When I first started making seam rippers, I used a small Dritz ripper and glued the existing ripper into a turned handle. After I received some input from my wife, who is an accomplished seamstress, I experimented with a few where I left a square portion on the handle so the ripper would not roll when it is laid on the table.
Later I began using a commercial kit from Penn State Industries to make seam rippers. Of the three kits available, the most popular is the double-ended version. At a recent craft fair a lady told me she liked my seam rippers except for the fact that they roll when they are laid on the work table. SHe asked if there was anything I could do about that.
I took that as a challenge. First I put together a simple router jig for the lathe. It consists of two three-sided open boxes, one of which slides inside the other. On the narrower box (which goes on top), I drilled holes to mount my router. On the sides of the boxes are slits to allow adjustment up and down to fit various sizes of lathes, if that should be an option. On the bottom of the lower box is a guide block to fit between the ways of the lathe.
Next, I did something I said I would never do – I mounted a pen mandrel on my big lathe, I am using it because the lathe has a nice indexing system with 48 holes built into it.
This is pretty easy to use. First I place a glued-up seam ripper blank on the pen mandrel between bushings, and turn the blank until it is round, or almost round. I’ve learned that if the tube is glued off-center in the blank, I can leave a flat side on the blank.

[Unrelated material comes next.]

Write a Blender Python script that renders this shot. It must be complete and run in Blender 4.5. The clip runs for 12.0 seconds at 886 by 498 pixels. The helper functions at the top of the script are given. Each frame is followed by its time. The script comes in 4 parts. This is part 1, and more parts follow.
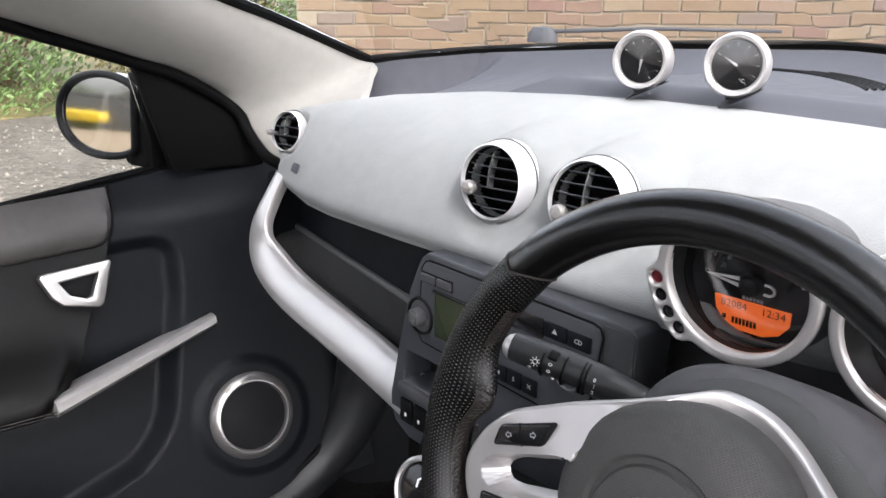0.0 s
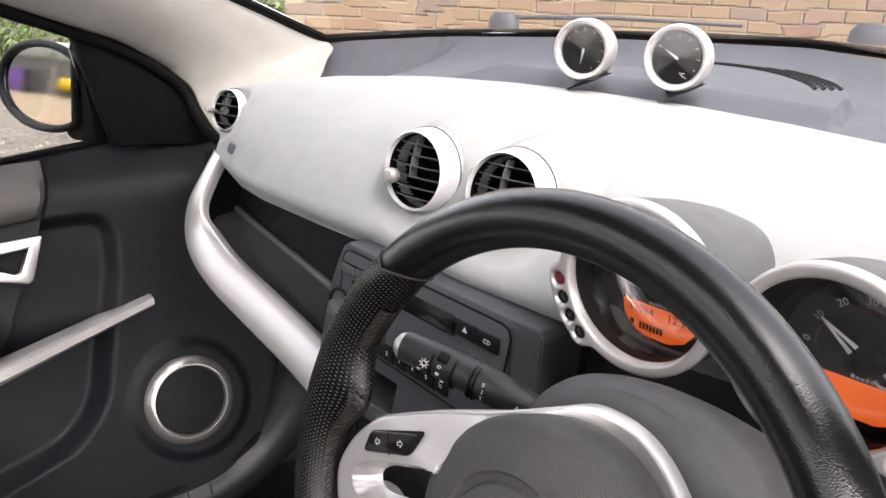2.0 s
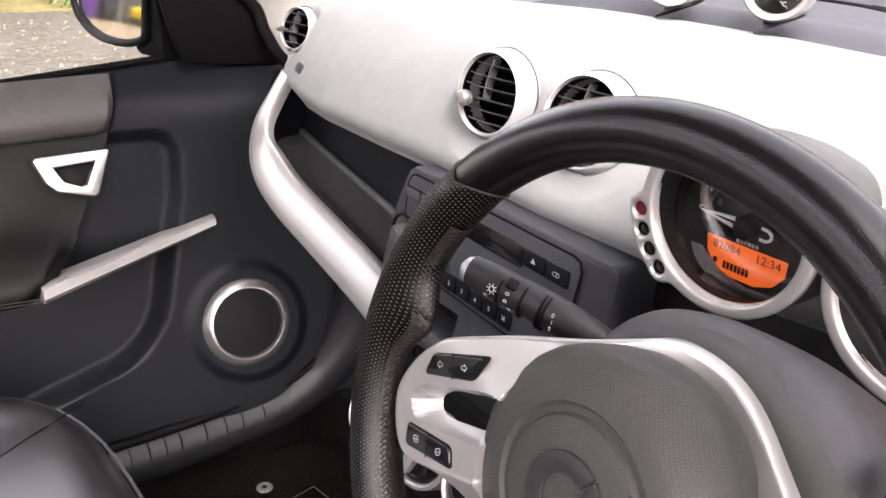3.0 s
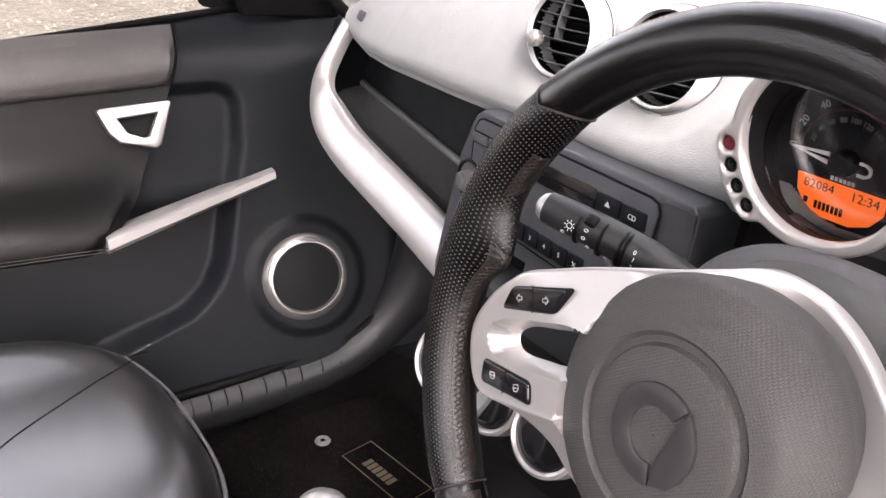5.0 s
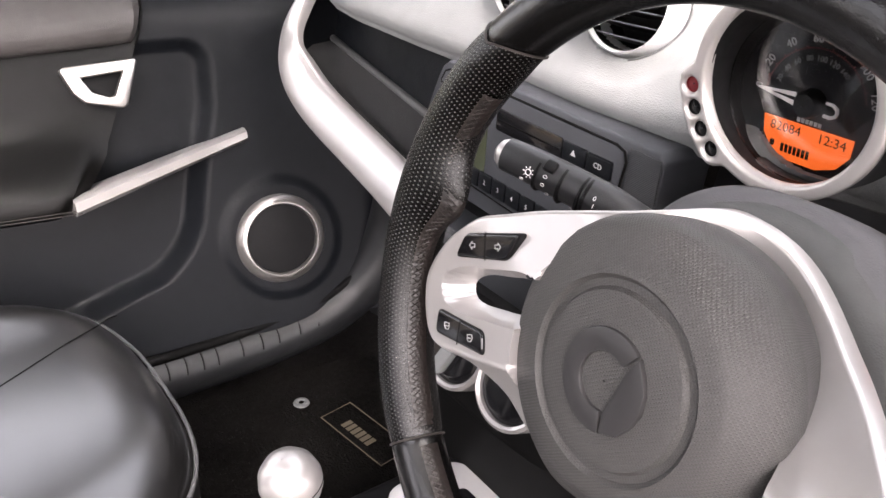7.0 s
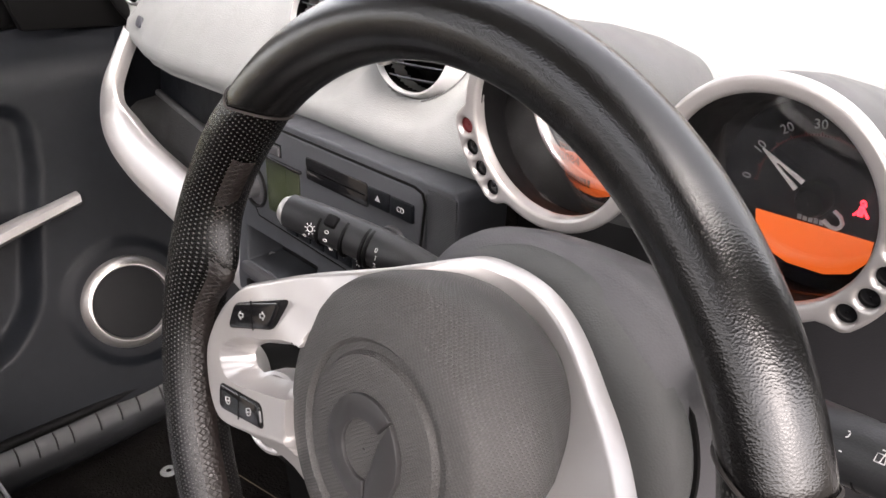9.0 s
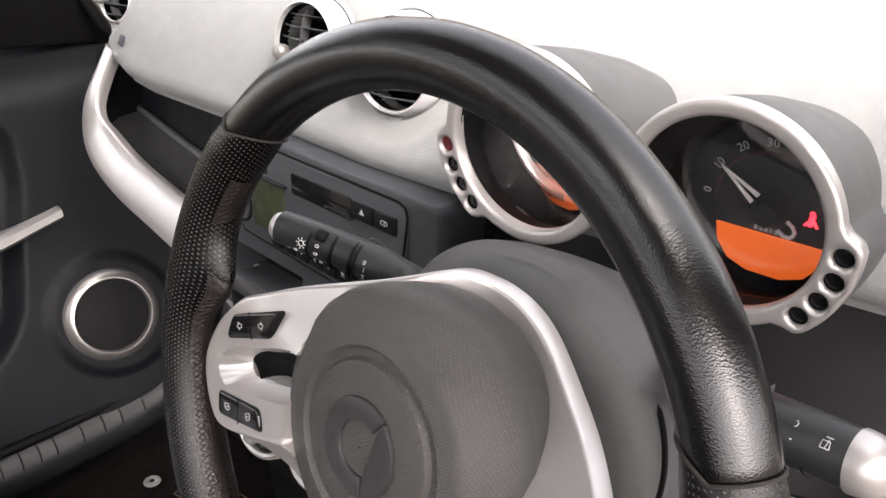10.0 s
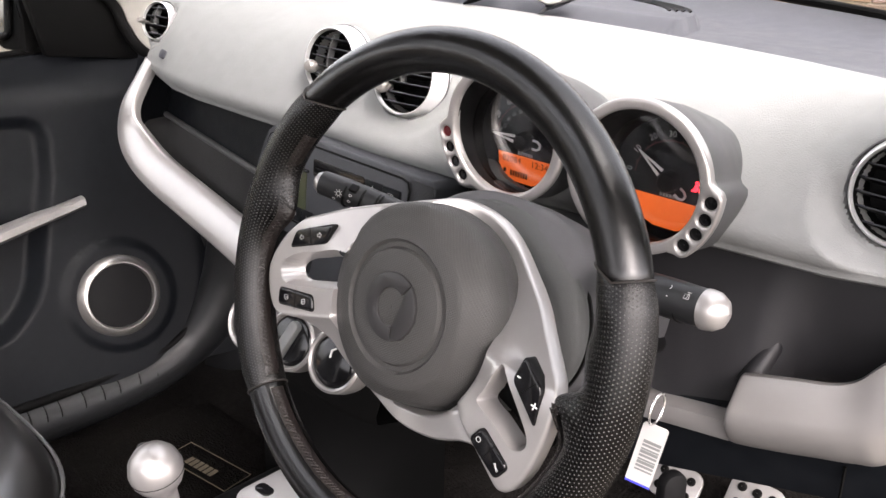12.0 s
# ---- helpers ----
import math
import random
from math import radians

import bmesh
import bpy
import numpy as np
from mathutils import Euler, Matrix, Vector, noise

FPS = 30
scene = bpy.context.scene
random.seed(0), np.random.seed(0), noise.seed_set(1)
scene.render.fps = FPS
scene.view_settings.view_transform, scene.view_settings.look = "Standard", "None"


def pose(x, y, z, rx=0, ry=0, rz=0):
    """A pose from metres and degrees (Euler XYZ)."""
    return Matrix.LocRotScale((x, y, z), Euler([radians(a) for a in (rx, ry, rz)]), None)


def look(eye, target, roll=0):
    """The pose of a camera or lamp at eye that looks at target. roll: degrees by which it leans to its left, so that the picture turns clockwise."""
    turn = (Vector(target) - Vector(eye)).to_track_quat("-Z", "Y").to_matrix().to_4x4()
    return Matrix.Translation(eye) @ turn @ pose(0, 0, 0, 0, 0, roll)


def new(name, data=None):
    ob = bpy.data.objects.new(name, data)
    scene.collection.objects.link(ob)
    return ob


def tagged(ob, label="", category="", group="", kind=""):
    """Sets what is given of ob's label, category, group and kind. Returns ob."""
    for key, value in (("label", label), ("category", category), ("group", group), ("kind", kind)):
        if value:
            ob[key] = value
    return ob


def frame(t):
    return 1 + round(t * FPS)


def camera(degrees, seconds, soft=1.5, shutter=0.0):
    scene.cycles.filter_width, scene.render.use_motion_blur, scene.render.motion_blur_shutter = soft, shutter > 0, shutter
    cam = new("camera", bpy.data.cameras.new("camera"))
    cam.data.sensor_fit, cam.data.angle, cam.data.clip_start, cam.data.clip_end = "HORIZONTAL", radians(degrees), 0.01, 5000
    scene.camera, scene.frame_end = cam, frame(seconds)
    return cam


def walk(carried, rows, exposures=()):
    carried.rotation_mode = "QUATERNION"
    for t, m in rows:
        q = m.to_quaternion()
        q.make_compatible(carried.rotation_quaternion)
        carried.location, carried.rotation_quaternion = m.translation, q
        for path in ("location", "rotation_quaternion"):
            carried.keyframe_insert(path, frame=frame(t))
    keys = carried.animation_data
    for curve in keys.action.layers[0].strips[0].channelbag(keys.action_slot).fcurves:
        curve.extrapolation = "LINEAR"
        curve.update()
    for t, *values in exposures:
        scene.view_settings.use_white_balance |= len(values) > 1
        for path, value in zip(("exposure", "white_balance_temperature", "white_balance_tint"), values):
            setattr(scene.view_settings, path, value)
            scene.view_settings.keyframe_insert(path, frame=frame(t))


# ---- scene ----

Next, I place the router jig on the ways of the lathe and bring the tailstock back up to the mandrel. If there is a flat side already on the blank, I loosen the nut on the mandrel and turn it to the top side with the lathe spindle set to the Zero indexing mark.
I simply slide the jig along the ways with a large square bottom bit in the router.
After the first side is routed, I then turn the spindle the required number of indexing holes for the blank I am making. I have made 8-sided, 6-sided and 4-sided blanks. The 6-sided seems to be the optimum for not rolling and still comfortable in the hand.
After the sides are routed onto the seam ripper handle, I turn the ends. I try to place a small rise at the end for the user’s thumb to push against.
A caution – I check the tightness of the nut on the mandrel before every cut. In the picture above, the third handle down is round. This was a very hard wood (honey locust) and the vibrations from the router loosened the nut and allowed the barrel to turn on the mandrel.